The national news story of the moment is a sports story with just about nothing to do with sports.
The story of Notre Dame linebacker Manti Te'o either being duped into believing he had a girlfriend named Lennay Kekua who eventually died of leukemia, making up a girlfriend and then pretend-cancering her or getting caught up in some combination of the two* might end up being the biggest unexpected sports story of the year.
Its coverage has dominated our site since it broke, along with almost any other outlet that covers college football, national television news, many outlets that don't even cover sports, Twitter and so forth. By "so forth" I'm including things that happen off of the internet, whatever those things are -- when we all broke for dinner last night before Notre Dame athletic director Jack Swarbrick's press conference, we talked about it and heard others at the next table talking about it, didn't we? Then we marveled at Swarbrick, watched the resulting greatest Evening Jones episode ever, fell asleep reading about it and woke up a minute or two early to make sure we hadn't missed anything (here's the latest!) overnight?
It's not the most important off-field story. At its core, either a college kid kept up a lie or was made to look like a fool by some other kids. Those have both happened without ceasing since college kids were first discovered.
Obviously the details matter. Te'o wasn't just a football player, he was the most important Notre Dame player in decades and a legit Heisman contender (though if this linebacker was worthy, many others over the years were even more so). The story of his girlfriend was part of his legend, whether he and his father actively cultivated it or did things like this out of total innocence. By December, you couldn't tell The Heisman Story [/piano tinkling] of a Heisman finalist without talking about Kekua, whether you'd actually ever heard her name or seen her photo or not.
The mystery element counts too, especially with the Catfish movie and TV series priming the public for an episode to happen in a real-life story it'd already been following. Further, that all of (almost all of) sports media swallowed the Notre Dame story whole -- not a single red flag was raised in all of this? How'd we pull that one off? Topic!
(Also, between this and AJ McCarron's girlfriend, we've now spent all of the college football season talking about the girlfriends of players. It's like Katherine Webb was part of the totally mundane opening act that was followed by a head-first internet collision.)
But still. No explanation I can form really gets to the core of why this story is so universally interesting and for so many hours. We haven't even heard from Te'o himself (Pat Forde reports today could be the day), let alone the perpetrator, and I'm sure we'll make it to those points with appetites fully ready for more. There's a Catfish episode to be watched.
The most amazing thing about all this might be that I've yet to see a single, "Who cares?" comment on a story here or a story elsewhere or on Twitter. Everything gets a, "Who cares?" comment, but not this? Not even a, "How is this sports news?" comment?

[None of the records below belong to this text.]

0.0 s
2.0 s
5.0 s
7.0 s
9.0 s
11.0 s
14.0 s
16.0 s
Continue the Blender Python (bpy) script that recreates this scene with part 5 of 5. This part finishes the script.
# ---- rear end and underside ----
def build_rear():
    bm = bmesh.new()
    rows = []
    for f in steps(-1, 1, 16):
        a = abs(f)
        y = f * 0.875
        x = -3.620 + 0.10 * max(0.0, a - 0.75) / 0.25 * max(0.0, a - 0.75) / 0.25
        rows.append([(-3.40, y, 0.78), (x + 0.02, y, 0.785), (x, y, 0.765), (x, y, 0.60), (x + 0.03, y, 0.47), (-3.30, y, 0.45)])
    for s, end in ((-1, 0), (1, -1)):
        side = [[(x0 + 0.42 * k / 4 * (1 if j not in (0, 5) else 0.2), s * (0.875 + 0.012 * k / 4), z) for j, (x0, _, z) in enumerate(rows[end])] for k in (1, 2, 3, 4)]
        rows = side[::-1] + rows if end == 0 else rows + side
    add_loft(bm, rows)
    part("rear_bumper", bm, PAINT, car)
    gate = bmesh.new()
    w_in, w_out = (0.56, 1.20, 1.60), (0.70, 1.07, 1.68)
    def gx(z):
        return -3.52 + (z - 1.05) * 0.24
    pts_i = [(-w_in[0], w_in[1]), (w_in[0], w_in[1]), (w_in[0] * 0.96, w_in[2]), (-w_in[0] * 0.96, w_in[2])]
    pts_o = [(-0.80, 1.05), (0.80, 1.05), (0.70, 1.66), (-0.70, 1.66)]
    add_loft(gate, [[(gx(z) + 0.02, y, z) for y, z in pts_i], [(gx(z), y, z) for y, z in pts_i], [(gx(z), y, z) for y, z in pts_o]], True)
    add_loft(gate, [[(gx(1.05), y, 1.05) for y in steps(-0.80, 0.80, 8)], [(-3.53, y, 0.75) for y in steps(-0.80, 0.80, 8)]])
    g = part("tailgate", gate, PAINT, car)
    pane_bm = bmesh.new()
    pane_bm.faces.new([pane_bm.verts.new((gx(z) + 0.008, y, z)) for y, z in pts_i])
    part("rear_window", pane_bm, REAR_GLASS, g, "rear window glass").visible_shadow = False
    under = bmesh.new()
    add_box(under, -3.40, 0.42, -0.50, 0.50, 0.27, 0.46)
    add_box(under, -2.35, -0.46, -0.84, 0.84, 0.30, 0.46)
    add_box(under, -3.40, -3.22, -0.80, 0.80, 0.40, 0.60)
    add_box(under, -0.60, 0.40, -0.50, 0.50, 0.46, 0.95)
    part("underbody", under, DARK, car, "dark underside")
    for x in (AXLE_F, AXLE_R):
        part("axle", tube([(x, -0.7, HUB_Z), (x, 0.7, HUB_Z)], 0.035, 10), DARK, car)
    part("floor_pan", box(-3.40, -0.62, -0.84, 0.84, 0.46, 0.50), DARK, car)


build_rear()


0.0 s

I care, and don't know why. Everyone cares about this kid's made-up girlfriend, and everyone assumes that everyone else cares about this kid's made-up girlfriend. This is the internet, where half of the people who click on an item actively do not care about that item, with at least one guy making it known in the comments that he does not care at all about the thing he's just clicked on. That's not happening here.
Do you know why you care?
* This looks to be the likeliest story, at the moment. It's becoming clear he was likely hoaxed for at least a while, though his teammates reportedly sniffed it out. According to Swarbrick, Te'o learned in skin-crawling fashion on Dec. 6 that Kekua wasn't real. But he then said two days later, "I don't like cancer at all. I lost both my grandparents and my girlfriend to cancer."
That could be something said out of personal denial or out of a desire to keep the story going, whether due to self-promotion or embarrassment or family pressure or a sense that he shouldn't let people down. Not speculating, just offering other conclusions. I don't really like combing through a kid's record of statements, looking for the loose brick that'll bring down the whole facade.